Nauta lied about why he was going, telling outsiders he had a family emergency. In truth, Smith said, Nauta connected with de Oliveira and the men ended up in the basement of Mar-Lago on June 25, walking through tunnels before entering a storage area and being seen on CCTV gesturing in the direction of the cameras watching overhead.

The FBI affidavits explained this, Smith said, and though Nauta claims investigators obtained warrants “recklessly,” the special counsel insists the writing was on the wall for the judges who approved the warrants.

First, there was a large volume of documents, many described with classified markings, Smith said. Next, Nauta had been informed of this investigation in a May 2022 FBI interview and then, within six days of that interview, he “removed approximately 60 boxes” and proceeded to conduct more removals days later.

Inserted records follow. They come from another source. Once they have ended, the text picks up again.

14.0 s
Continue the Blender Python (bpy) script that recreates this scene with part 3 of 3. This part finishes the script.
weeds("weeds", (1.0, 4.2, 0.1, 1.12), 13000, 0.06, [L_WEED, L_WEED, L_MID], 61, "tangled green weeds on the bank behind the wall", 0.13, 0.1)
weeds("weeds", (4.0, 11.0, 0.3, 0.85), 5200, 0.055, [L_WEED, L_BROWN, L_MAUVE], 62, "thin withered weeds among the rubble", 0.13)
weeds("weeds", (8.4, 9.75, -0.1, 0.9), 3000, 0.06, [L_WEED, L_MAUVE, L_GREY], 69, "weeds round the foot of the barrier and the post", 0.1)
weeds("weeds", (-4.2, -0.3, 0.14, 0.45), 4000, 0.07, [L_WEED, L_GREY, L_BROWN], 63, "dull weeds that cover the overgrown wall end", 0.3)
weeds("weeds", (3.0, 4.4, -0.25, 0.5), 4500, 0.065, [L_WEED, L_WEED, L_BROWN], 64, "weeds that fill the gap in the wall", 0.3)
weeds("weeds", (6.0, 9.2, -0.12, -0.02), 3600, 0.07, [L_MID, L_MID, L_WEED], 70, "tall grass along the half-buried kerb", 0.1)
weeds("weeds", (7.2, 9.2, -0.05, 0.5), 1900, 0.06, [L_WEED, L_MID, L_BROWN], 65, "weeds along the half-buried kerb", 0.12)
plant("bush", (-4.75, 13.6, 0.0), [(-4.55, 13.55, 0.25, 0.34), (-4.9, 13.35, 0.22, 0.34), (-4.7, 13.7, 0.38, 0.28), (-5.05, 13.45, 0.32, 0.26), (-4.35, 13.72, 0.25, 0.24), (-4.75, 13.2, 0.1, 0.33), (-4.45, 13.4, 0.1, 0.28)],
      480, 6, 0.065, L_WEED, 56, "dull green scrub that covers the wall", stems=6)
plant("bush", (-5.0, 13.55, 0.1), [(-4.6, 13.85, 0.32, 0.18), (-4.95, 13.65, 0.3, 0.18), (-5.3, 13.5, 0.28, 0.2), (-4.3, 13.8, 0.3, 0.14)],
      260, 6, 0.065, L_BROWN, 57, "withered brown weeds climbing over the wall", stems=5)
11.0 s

“Nauta’s contention that the warrant needed to include evidence that Nauta himself violated Section 793, or any other offense listed in the warrant for that matter, is contrary to well-established law,” Smith wrote before citing a ruling from the 11th Circuit. “‘The critical element in a reasonable search is not that the owner of the property is suspected of crime but that there is reasonable cause to believe that the specific ‘things’ to be searched for and seized are located on the property to which entry is sought.’”

Nauta was “misleading”  in his answers to investigators about the moving of the boxes then and today, as he challenges the warrant, he cites no authority to corroborate his claims of unconstitutionality.

“Insufficient particularity in a warrant can lead to suppression only when the warrant is ‘so facially deficient,’ i.e., so lacking in particularity, that ‘the executing officers cannot reasonably presume it to be valid,’” [citation omitted]. Smith wrote. “Nothing like that happened here. Whatever Nauta’s criticisms of the warrant’s particularity or overbreadth, it was ‘objectively reasonable’ for agents to rely on the warrant.”